## DATASET EXCERPT
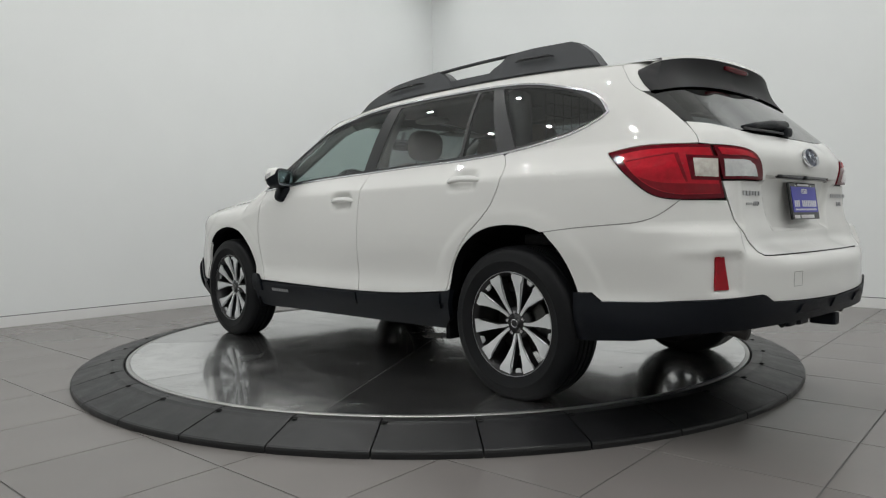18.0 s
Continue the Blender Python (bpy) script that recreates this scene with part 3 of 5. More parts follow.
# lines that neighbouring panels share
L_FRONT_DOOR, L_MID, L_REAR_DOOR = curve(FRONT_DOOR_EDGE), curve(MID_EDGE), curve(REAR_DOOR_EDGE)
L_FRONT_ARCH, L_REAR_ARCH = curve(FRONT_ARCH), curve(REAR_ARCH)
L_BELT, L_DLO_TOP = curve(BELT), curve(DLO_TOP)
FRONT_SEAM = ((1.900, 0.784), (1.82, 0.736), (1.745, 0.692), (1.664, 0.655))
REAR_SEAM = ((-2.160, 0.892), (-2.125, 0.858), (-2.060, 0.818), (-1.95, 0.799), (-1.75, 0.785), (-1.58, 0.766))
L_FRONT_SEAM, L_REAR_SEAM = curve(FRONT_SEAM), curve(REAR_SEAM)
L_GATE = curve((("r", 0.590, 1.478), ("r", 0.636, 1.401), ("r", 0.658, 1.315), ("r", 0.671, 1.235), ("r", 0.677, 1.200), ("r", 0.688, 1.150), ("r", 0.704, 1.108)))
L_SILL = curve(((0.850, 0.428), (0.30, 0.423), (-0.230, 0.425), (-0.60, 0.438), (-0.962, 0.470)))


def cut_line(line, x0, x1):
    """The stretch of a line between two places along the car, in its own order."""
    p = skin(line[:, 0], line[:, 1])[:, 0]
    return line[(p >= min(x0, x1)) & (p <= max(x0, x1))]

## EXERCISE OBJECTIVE
Pull out every line in the material above where "that" occurs.

## RESULT FOR THIS EXERCISE
Continue the Blender Python (bpy) script that recreates this scene with part 3 of 5. More parts follow.
# lines that neighbouring panels share